Он был заядлым курильщиком и, несмотря на слабые легкие, выкуривал две-три пачки сигарет в день. Нередко он болел воспалением легких и, как только поднималась температура, начинал бредить. Он всегда требовал, чтобы во время болезни я сидел около его постели – до сих пор не понимаю, почему он выбрал именно меня. Как-то, приходя в себя после очередного подъема температуры, Самуил Яковлевич посмотрел на меня печально и слабым голосом предложил:
– Эх, Владимир Владимирович, поедемте в Англию.
Мне, абсолютно невыездному, показалось, что он все еще бредит.
– Конечно, поедем, Самуил Яковлевич, – ответил я.
– Когда приедем, – абсолютно серьезно продолжал он, – мы купим конный выезд.
Я согласно кивнул.
– И вы, Владимир Владимирович, будете сидеть на козлах и привлекать всех красивых молодых женщин.
– Договорились, Самуил Яковлевич.
– Но внутри, – он взглянул на меня с хитрецой, – буду сидеть я, потому что вы, мой дорогой, совершенно не понимаете, как надо обращаться с красивыми женщинами!
Типичный Маршак.
Одновременно я корпел над своими переводами, иногда отдавая их на суд мастера. И вот однажды, прочитав несколько моих последних опусов, он сказал:
– Вот это можно печатать. Если хотите, могу кое-куда позвонить.
Я был вне себя от радости, но гордость взяла верх:
– Спасибо, Самуил Яковлевич, я сам. Главное то, что переводы вам понравились.
Гордость гордостью, но я был хитер и подл. Я перепечатал на машинке отмеченные Маршаком переводы (два из Донна, два из Блейка), а потом добавил к ним четыре маршаковских – разумеется, не из Роберта Бернса, бывшего у всех на слуху, а из Киплинга, Шелли, Китса и Браунинга. Вооружившись всем этим, я отправился в «Новый мир» к заведующей отделом поэзии. Меня там не знал решительно никто, я явился с улицы в самый престижный журнал страны с намерением опубликовать в нем свои труды. Заведующая отделом поэзии, женщина в литературных кругах известная главным образом потому, что муж ее был весьма «встроенным» литературным критиком, посмотрела на меня как солдат на вошь и сказала, что мои переводы не представляют интереса для журнала (и это не читая их). Я стал просить ее все-таки найти время, хоть одним глазком посмотреть на мою работу, и она, скорчив усталую и кислую гримасу, сказала, чтобы я оставил свою «писанину» и позвонил через неделю. Через неделю я вернулся в редакцию и спросил о ее впечатлениях.
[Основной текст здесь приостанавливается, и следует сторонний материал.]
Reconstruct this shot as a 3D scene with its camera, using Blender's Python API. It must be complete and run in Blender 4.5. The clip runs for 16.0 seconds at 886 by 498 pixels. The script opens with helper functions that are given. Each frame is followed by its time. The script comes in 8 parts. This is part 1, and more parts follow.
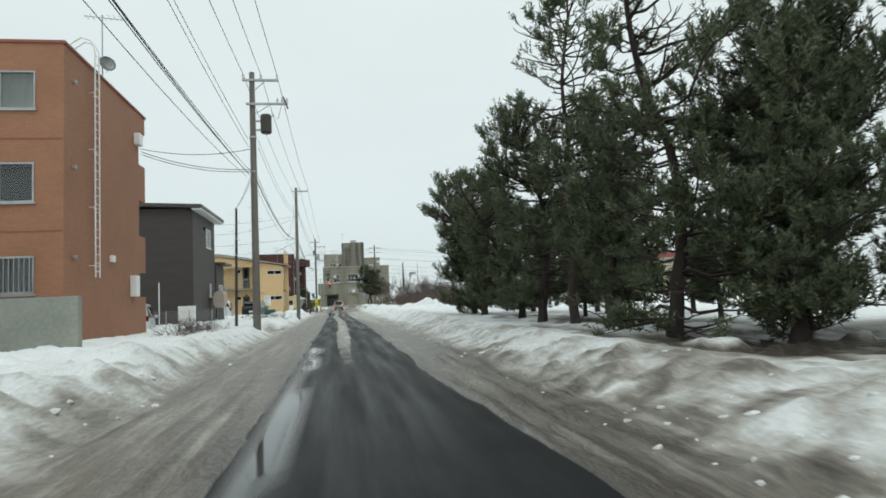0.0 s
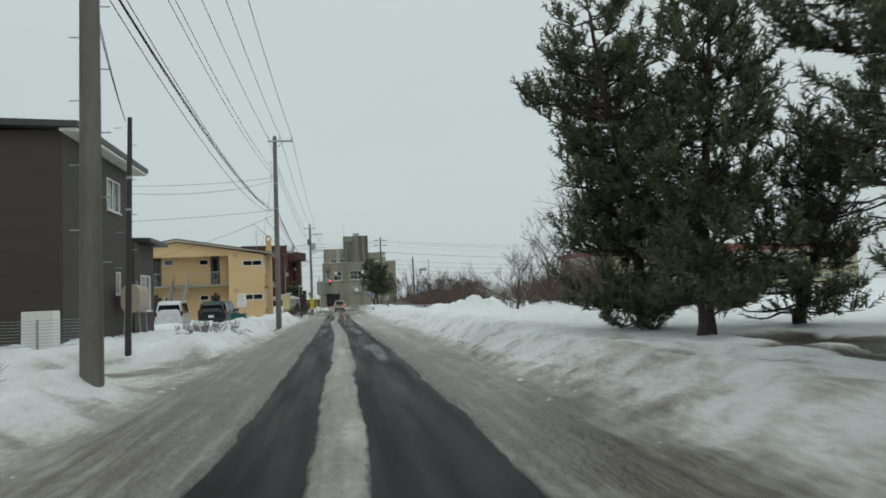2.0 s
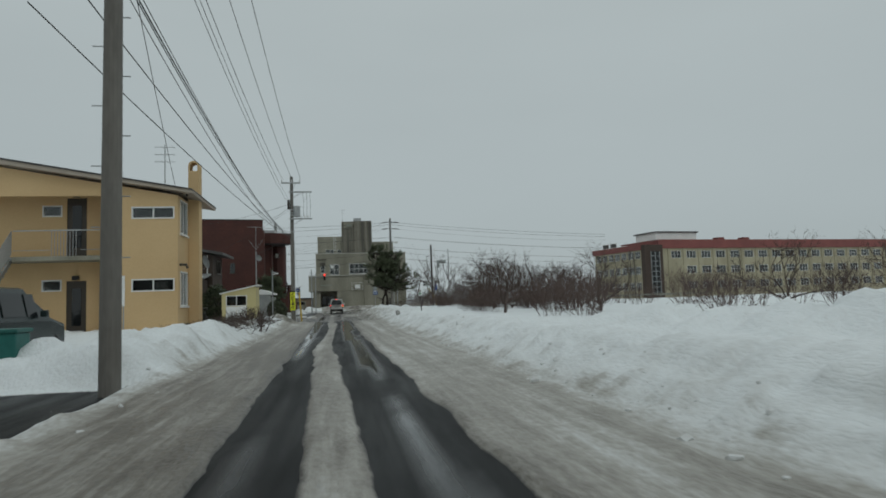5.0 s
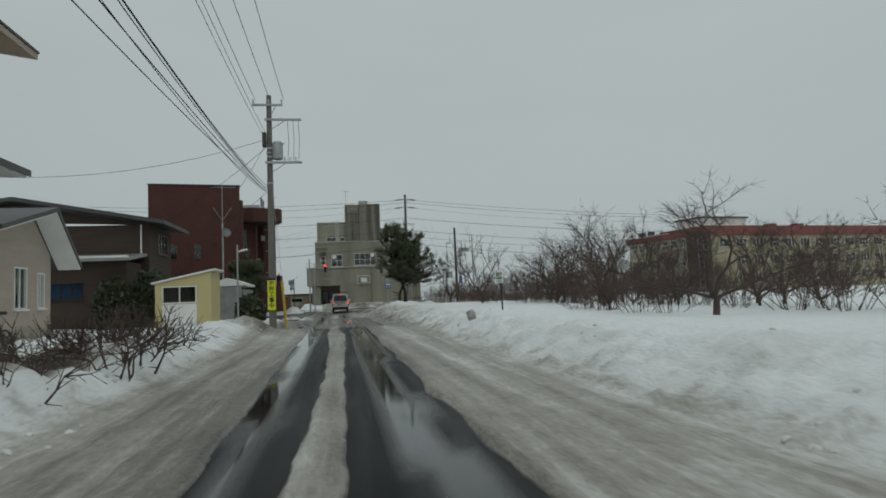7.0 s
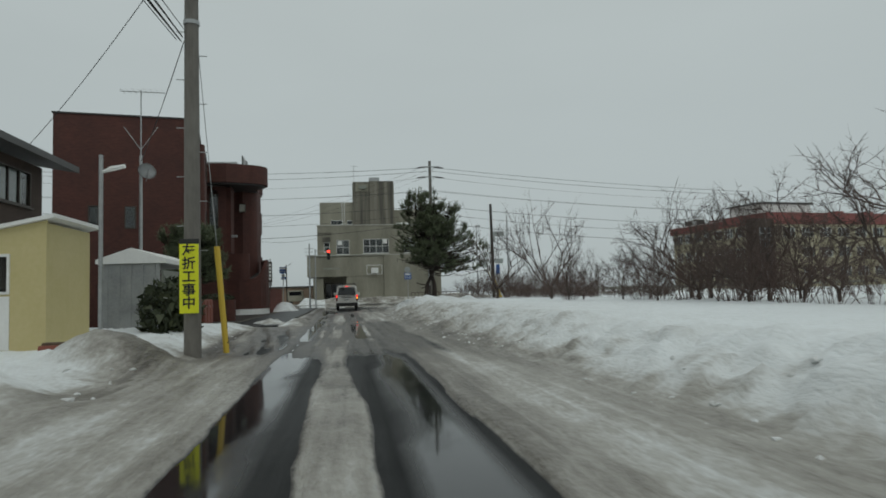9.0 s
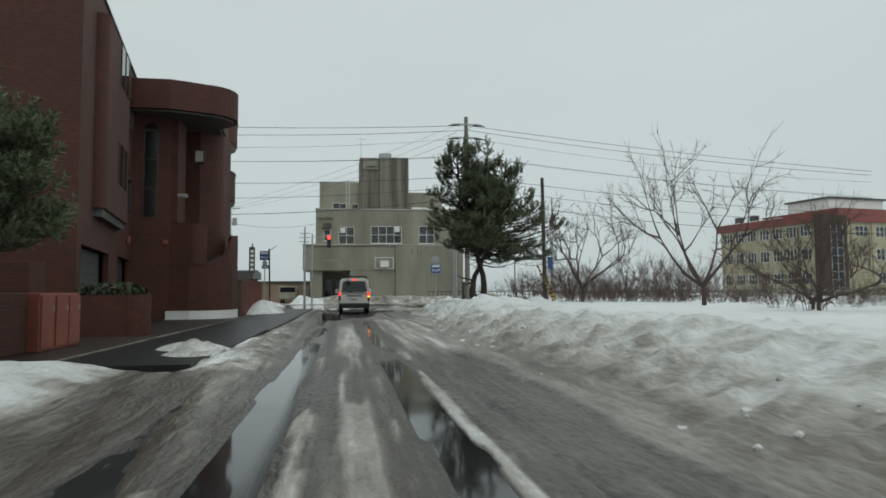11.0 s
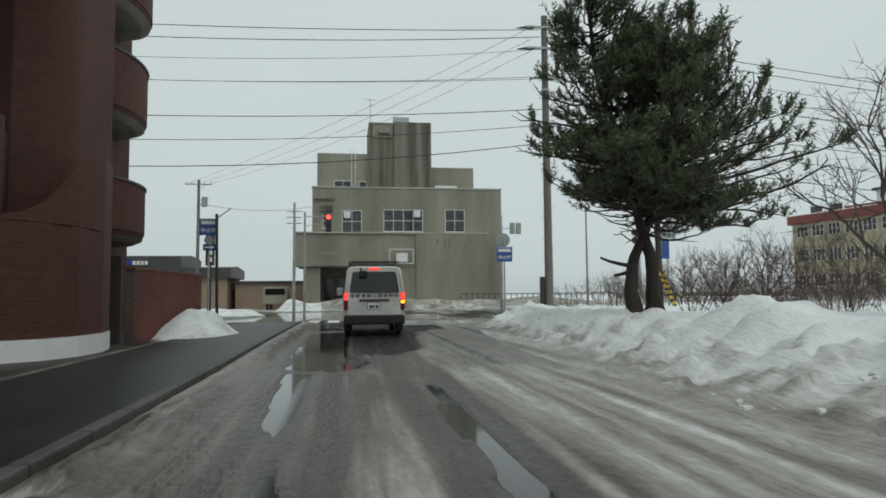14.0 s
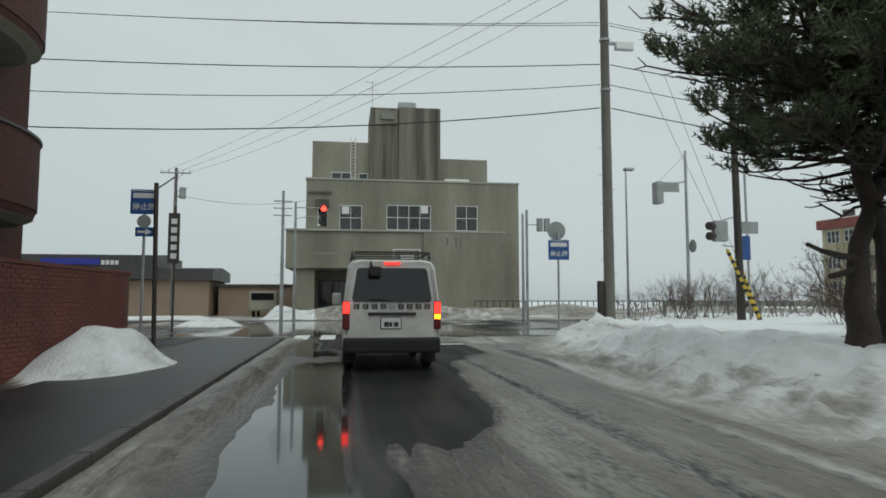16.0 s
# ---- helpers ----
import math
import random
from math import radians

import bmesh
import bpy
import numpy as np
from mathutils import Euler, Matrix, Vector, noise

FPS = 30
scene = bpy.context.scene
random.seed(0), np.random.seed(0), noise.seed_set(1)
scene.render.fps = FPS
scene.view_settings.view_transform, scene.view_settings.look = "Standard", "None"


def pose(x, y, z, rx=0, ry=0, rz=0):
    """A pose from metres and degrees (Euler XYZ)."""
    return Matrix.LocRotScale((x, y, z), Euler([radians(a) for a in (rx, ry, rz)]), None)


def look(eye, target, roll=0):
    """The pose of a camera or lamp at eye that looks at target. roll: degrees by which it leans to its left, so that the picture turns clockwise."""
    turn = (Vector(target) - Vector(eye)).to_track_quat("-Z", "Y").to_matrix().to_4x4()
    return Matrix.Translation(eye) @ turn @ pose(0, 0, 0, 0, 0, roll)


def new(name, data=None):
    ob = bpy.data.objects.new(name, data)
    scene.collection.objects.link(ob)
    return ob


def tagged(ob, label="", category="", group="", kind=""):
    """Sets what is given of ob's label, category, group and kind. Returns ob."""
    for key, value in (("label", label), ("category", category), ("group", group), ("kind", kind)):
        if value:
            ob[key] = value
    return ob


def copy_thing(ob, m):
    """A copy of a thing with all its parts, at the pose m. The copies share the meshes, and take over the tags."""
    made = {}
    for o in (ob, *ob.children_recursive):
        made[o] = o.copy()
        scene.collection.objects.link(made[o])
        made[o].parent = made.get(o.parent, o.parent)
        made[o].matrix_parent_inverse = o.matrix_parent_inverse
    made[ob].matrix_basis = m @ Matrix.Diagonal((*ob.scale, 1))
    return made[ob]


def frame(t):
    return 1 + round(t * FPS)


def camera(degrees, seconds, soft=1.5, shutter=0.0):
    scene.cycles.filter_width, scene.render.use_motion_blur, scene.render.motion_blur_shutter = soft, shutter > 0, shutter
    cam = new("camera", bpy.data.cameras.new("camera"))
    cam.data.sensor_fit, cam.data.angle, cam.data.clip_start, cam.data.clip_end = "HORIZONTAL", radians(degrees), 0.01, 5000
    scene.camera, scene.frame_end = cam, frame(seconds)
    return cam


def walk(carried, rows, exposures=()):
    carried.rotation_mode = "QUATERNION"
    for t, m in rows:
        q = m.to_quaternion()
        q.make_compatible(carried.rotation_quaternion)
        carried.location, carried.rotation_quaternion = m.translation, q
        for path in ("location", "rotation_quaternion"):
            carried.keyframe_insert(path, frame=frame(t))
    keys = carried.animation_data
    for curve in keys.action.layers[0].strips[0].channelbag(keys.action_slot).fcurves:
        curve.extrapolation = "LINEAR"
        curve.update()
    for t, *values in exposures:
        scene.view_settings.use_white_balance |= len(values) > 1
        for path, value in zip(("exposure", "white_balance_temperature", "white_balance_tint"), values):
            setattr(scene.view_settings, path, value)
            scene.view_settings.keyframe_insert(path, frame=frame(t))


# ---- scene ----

– Серятина, – ответила она.
– Жаль, – вздохнул я. – Неужели ни один перевод из восьми вам не понравился?
– Нет, все это малоинтересно. И вообще, извините за прямоту, но вряд ли вам следует заниматься переводами.
– Ну что вы, – сказал я, – напротив, я вам очень признателен, даже не могу передать, как.